User-managed concurrency groups

Posted Jan 1, 2022 23:59 UTC (Sat) by alkbyby (subscriber, #61687)
Parent article: User-managed concurrency groups

Indeed, I think what is needed most is someone from Google fibers team perhaps with help of some writer experts to post in-depth description of how this will be used. Otherwise people get all kinds of ideas.

Indeed, this is basically an attempt to implement go-style "cheap" concurrency in C setting. With few twists.

There is video from 2013 LPC conference with some background: https://www.youtube.com/watch?v=KXuZi9aeGTw. Slides are sadly gone. (https://blog.linuxplumbersconf.org/2013/ocw/system/presen... linked from https://blog.linuxplumbersconf.org/2013/ocw/events/LPC201...)

First, fibers (equivalent of goroutines) are regular posix threads. I.e. all the usual stuff various C codes are used to do, like calling gettid, sending signals, finding all threads via procfs (i.e. GC implementations do that and send signals), all works as before. And gdb will see all the fibers too as threads without any special modifications. And core dumps have all fibers stack traces present too in usual way. This also implies all the thread local storage works as usual.

Second, it provides userspace with ability to schedule CPU time itself, which also includes ability to limit actual parallelism in some cases. Some of it is cheapness of scheduling itself. Linux kernel scheduler has to do all kinds of heurstics which cost CPU cycles and not always are useful. Paul's presentation in 2013 has lots on this (of course this days syscalls are not cheap anymore after all the security crap, but there is hope that madness will end with time). Some of it is limiting actual parallelism in order to help caching effects. I.e. when you have thread/fiber/goroutine-per-request model, you often do stuff like sending RPCs to your backends. Concurrently. So with "child" fibers. And those child fibers not bouncing around all the hundreds of cores we have this days helps efficiency a lot. There are other uses too, so IMHO whoever represents google in discussion should post decent list with specific examples and numbers when possible. Otherwise people should/will ask why not simply make kernel scheduler cheap and "right" enough.

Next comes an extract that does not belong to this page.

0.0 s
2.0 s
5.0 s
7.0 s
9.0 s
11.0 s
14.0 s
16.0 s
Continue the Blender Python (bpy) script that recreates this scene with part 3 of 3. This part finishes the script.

And third, there is this essentially scheduler activations implementation to deal with fibers blocking inside syscalls. So that IO doesn't suck as much as it would otherwise. I.e. this is classic and well known challenge of M:N or green threads.

Notably, this is what Google-internal fibers don't have yet (as Peter points out too). As inside google most processes only do "IO" by RPCing to other services. And pretty much all the actual blocking/sleeping is via abseil mutex/condition-variable which has facilities to call to fiber scheduler. I.e. those functions are weak for a reason: https://github.com/abseil/abseil-cpp/blob/1ae9b71c474628d...

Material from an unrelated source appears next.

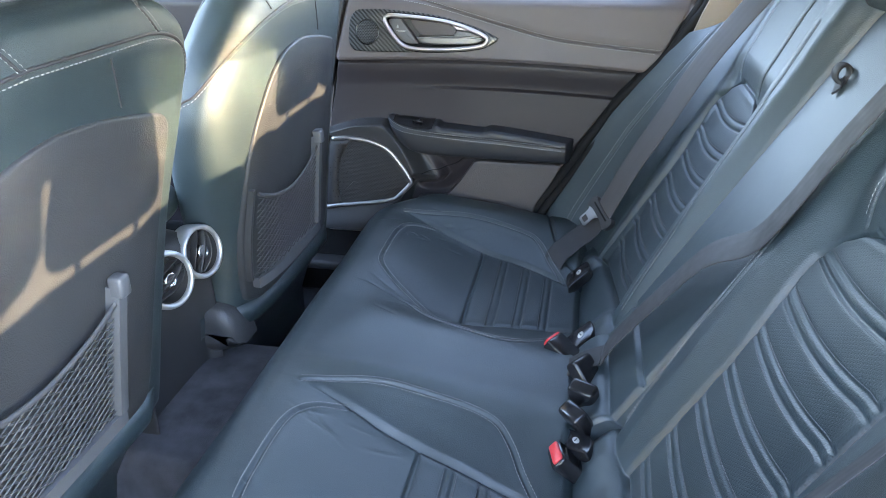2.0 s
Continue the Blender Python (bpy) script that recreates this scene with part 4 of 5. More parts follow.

And those services that actually handle local SSDs and disks use proper async io facilities to do their job. Stuff like blocking on page faults/mm syscalls and what not, are indeed not that important in practice to schedule around anyways.

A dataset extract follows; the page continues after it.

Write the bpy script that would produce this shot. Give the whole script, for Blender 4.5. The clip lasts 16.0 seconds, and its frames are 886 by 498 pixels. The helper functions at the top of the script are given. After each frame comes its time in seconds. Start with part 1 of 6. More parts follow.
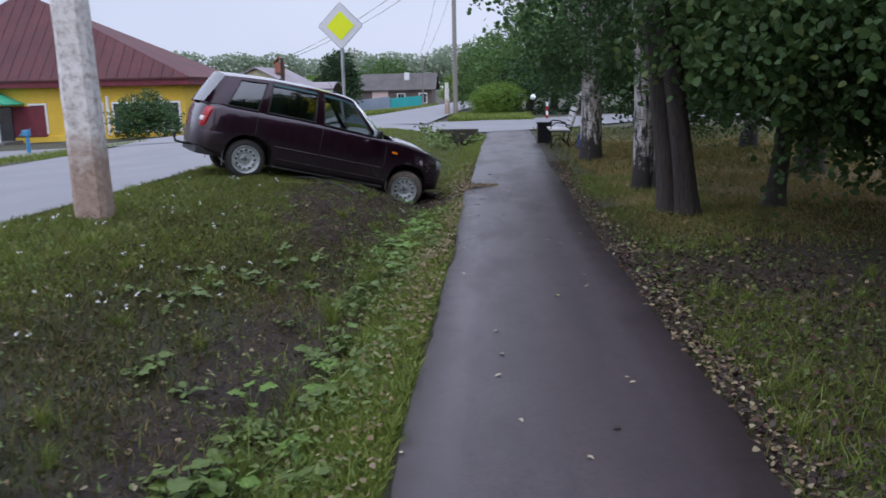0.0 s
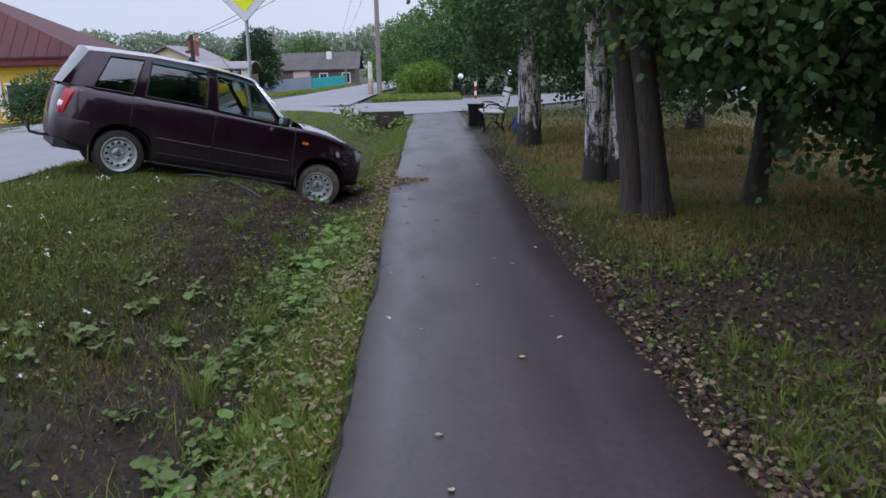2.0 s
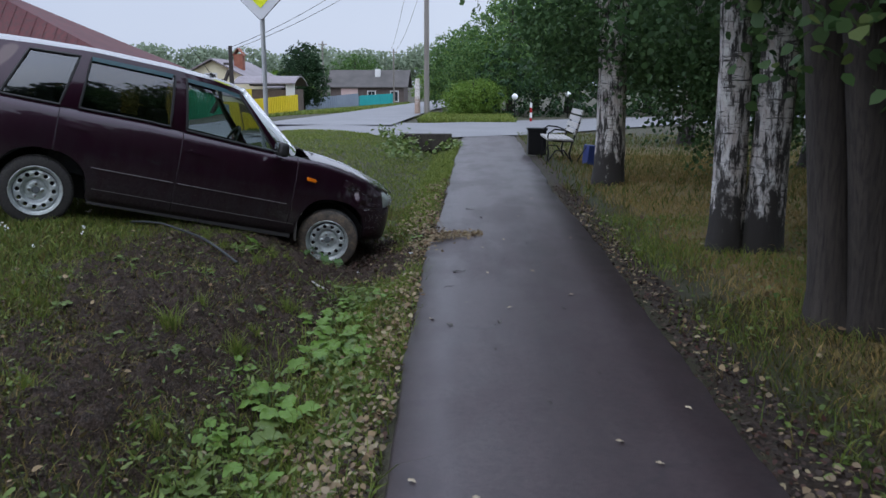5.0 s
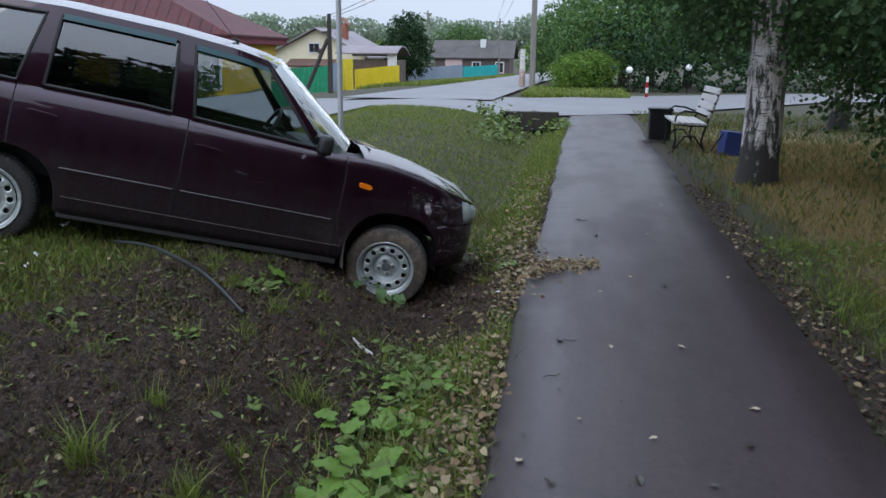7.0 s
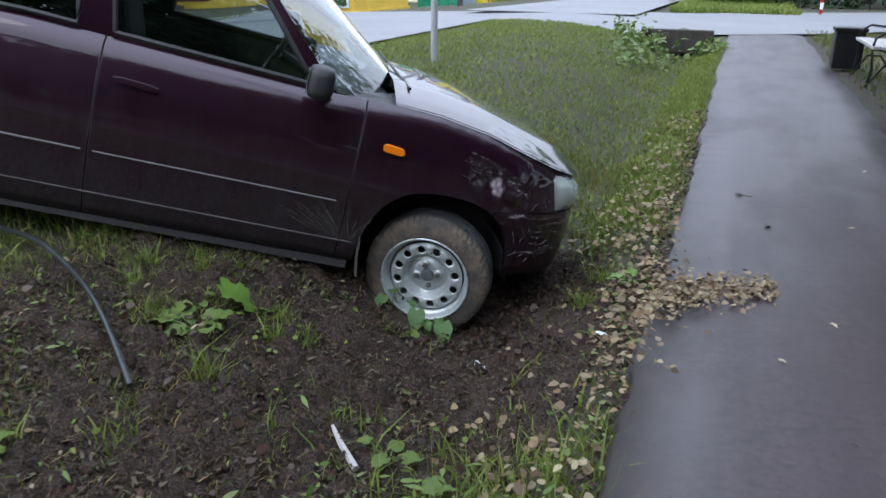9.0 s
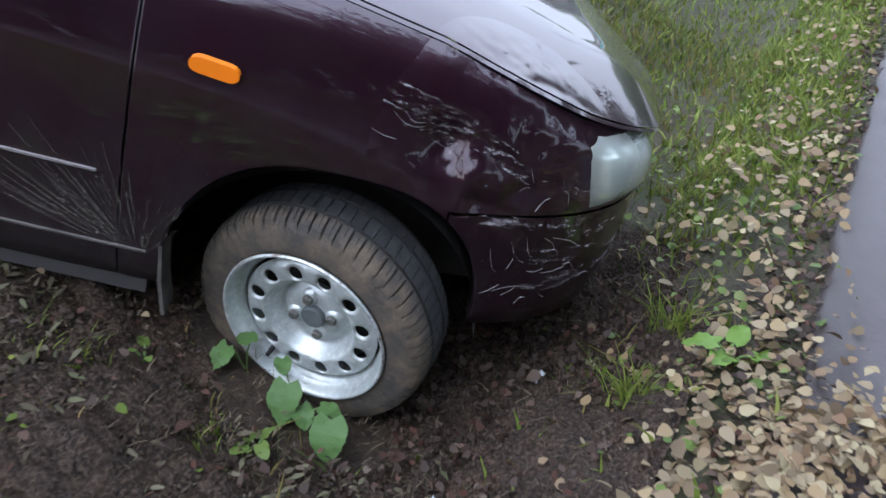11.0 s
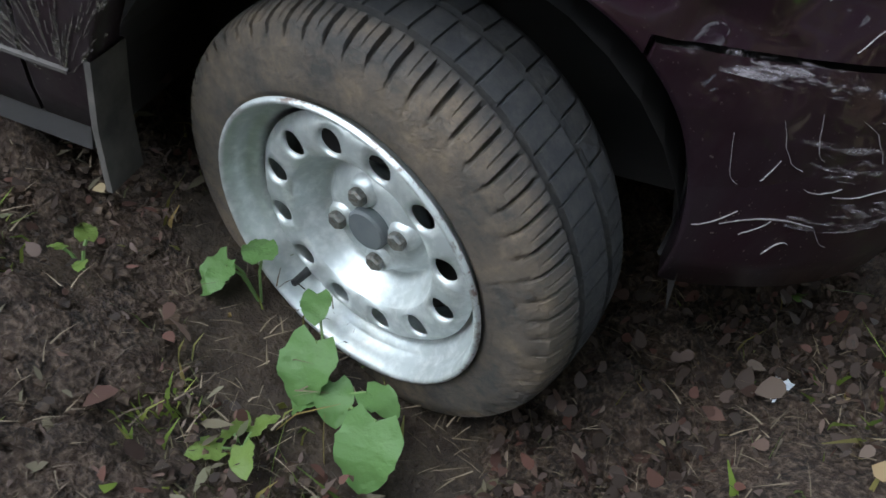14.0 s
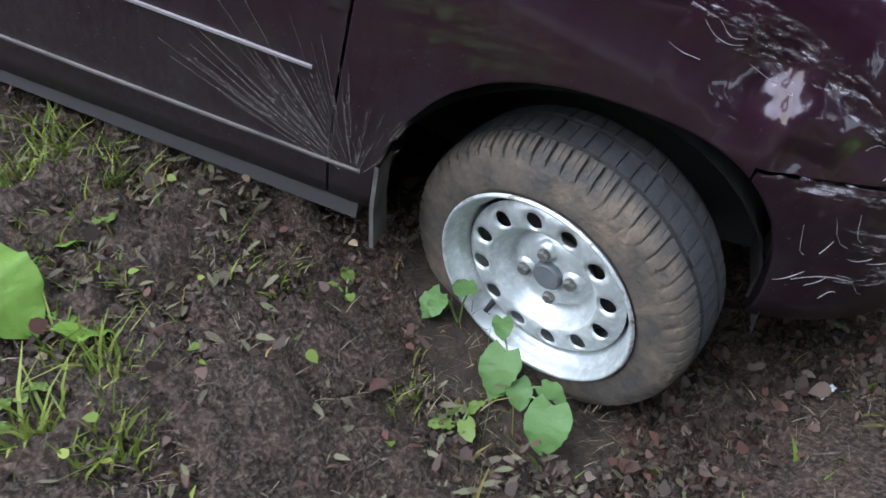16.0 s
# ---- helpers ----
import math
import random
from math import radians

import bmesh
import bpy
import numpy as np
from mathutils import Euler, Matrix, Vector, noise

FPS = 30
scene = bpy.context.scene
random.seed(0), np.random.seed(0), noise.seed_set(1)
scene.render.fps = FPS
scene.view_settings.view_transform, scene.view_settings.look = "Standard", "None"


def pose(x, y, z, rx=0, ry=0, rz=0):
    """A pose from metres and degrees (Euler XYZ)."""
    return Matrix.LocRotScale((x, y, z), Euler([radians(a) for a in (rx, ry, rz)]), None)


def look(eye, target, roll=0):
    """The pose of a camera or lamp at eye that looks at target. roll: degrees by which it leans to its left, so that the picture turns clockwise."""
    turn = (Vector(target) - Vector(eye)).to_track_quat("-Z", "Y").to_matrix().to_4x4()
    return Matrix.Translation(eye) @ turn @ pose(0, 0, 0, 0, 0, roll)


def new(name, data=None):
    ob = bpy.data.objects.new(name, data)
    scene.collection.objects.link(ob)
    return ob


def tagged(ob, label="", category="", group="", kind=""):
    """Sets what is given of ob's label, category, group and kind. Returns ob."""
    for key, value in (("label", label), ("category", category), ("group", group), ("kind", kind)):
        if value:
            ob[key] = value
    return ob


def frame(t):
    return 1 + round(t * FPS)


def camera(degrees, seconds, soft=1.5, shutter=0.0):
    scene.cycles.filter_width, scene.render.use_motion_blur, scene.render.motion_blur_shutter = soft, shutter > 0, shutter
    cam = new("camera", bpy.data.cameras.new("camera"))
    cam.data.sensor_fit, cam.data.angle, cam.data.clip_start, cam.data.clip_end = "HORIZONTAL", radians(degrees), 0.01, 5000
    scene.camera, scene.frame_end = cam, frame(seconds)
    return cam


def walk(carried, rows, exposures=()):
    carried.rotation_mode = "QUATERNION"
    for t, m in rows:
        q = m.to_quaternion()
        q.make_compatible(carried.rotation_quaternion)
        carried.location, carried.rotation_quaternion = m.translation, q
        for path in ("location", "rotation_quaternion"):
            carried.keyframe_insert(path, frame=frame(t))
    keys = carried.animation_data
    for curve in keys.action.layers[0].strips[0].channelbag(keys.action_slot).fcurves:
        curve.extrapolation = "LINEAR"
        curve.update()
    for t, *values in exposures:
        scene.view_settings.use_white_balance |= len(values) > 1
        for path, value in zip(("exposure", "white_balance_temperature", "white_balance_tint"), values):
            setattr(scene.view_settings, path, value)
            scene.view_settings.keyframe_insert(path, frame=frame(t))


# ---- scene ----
cam = camera(57.6, 16.0, shutter=0.25)
METRES, EYE, TILT, LEAN, TURN = 13.0, 1.6, -11.4, 1.2, 4.0
ROWS = [
    (0.0, 0.0, 0.0, 0.0, 0.0, 0.0, -0.0),
    (0.5, 0.0027, 0.0352, 0.0043, -4.48, -0.19, 0.53),
    (1.0, 0.0029, 0.0687, 0.0106, -6.27, -0.73, 0.77),
    (1.5, 0.0057, 0.104, 0.02, -4.99, -1.58, 1.51),
    (2.0, 0.0057, 0.1411, 0.0262, -5.12, -1.44, 1.12),
    (2.5, 0.0082, 0.1804, 0.0316, -4.54, -1.34, 0.58),
    (3.0, 0.012, 0.2187, 0.0412, -3.6, -1.31, 0.68),
    (3.5, 0.0136, 0.258, 0.0503, -4.16, -0.12, -0.79),
    (4.0, 0.0139, 0.3005, 0.0552, -3.08, 0.13, -0.9),
    (6.5, 0.0212, 0.5028, 0.0896, 0.92, -1.32, -2.75),
    (7.0, 0.0205, 0.5444, 0.0996, 5.13, -2.22, -2.79),
    (7.5, 0.0186, 0.585, 0.1069, 5.33, -2.86, -4.32),
    (8.0, 0.0217, 0.6262, 0.1127, 8.31, -3.82, -4.54),
    (10.5, 0.0184, 0.8246, 0.1342, 21.35, -18.55, -6.64),
    (11.0, 0.0149, 0.8617, 0.1352, 23.33, -21.23, -7.86),
    (11.5, 0.0026, 0.8954, 0.1242, 25.1, -23.46, -10.45),
    (12.0, -0.0042, 0.9175, 0.1089, 28.75, -24.76, -10.97),
    (12.5, -0.0048, 0.9249, 0.1043, 35.38, -26.62, -9.22),
    (13.0, -0.0051, 0.9263, 0.1036, 37.65, -28.93, -8.6),
    (13.5, -0.0058, 0.9245, 0.1057, 38.52, -29.44, -8.22),
    (14.0, -0.0049, 0.9204, 0.1083, 38.55, -30.07, -8.38),
    (14.5, -0.0054, 0.9135, 0.1124, 39.12, -30.55, -8.65),
    (15.0, -0.0062, 0.9055, 0.1163, 40.38, -30.7, -8.86),
    (15.5, -0.0053, 0.895, 0.1228, 40.84, -29.95, -9.11),
    (16.0, -0.003, 0.8842, 0.127, 40.39, -29.57, -8.25),
]
walk(cam, [(t, pose(0, 0, EYE, TILT, LEAN, TURN) @ pose(METRES * x, METRES * y, METRES * z, 90 + pitch, roll, yaw)) for t, x, y, z, yaw, pitch, roll in ROWS],
     exposures=[(0, 0.25, 6550, 15), (1.0, 0.30, 6550, 15), (2.2, 0.18, 6550, 14), (4.2, 0.04, 6500, 12), (6.5, 0.35, 6500, 8), (7.5, 0.27, 6500, 8), (8.2, 0.5, 6470, 8), (10.5, 1.4, 6450, 9), (11.1, 1.45, 6400, 10), (11.6, 1.8, 6500, 9), (12, 1.7, 6650, 7), (12.7, 1.5, 6850, 4), (13.5, 1.58, 6850, 3), (14.5, 1.77, 6750, 5), (16, 2.1, 6500, 9)])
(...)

But obviously to get this kind of threading implementation ready for non-datacenter world, it definitely requires efficient and general way to deal with blocking syscalls.

Basically, when all this works as intended, we'll simply get cheaper and faster threading facility that will be not too much slower than goroutines, but doesn't have suck-ful IO even in corner cases.

User-managed concurrency groups

Posted Jan 2, 2022 21:37 UTC (Sun) by ejr (subscriber, #51652) [Link]

Anyone else reading this and thinking of Erlang?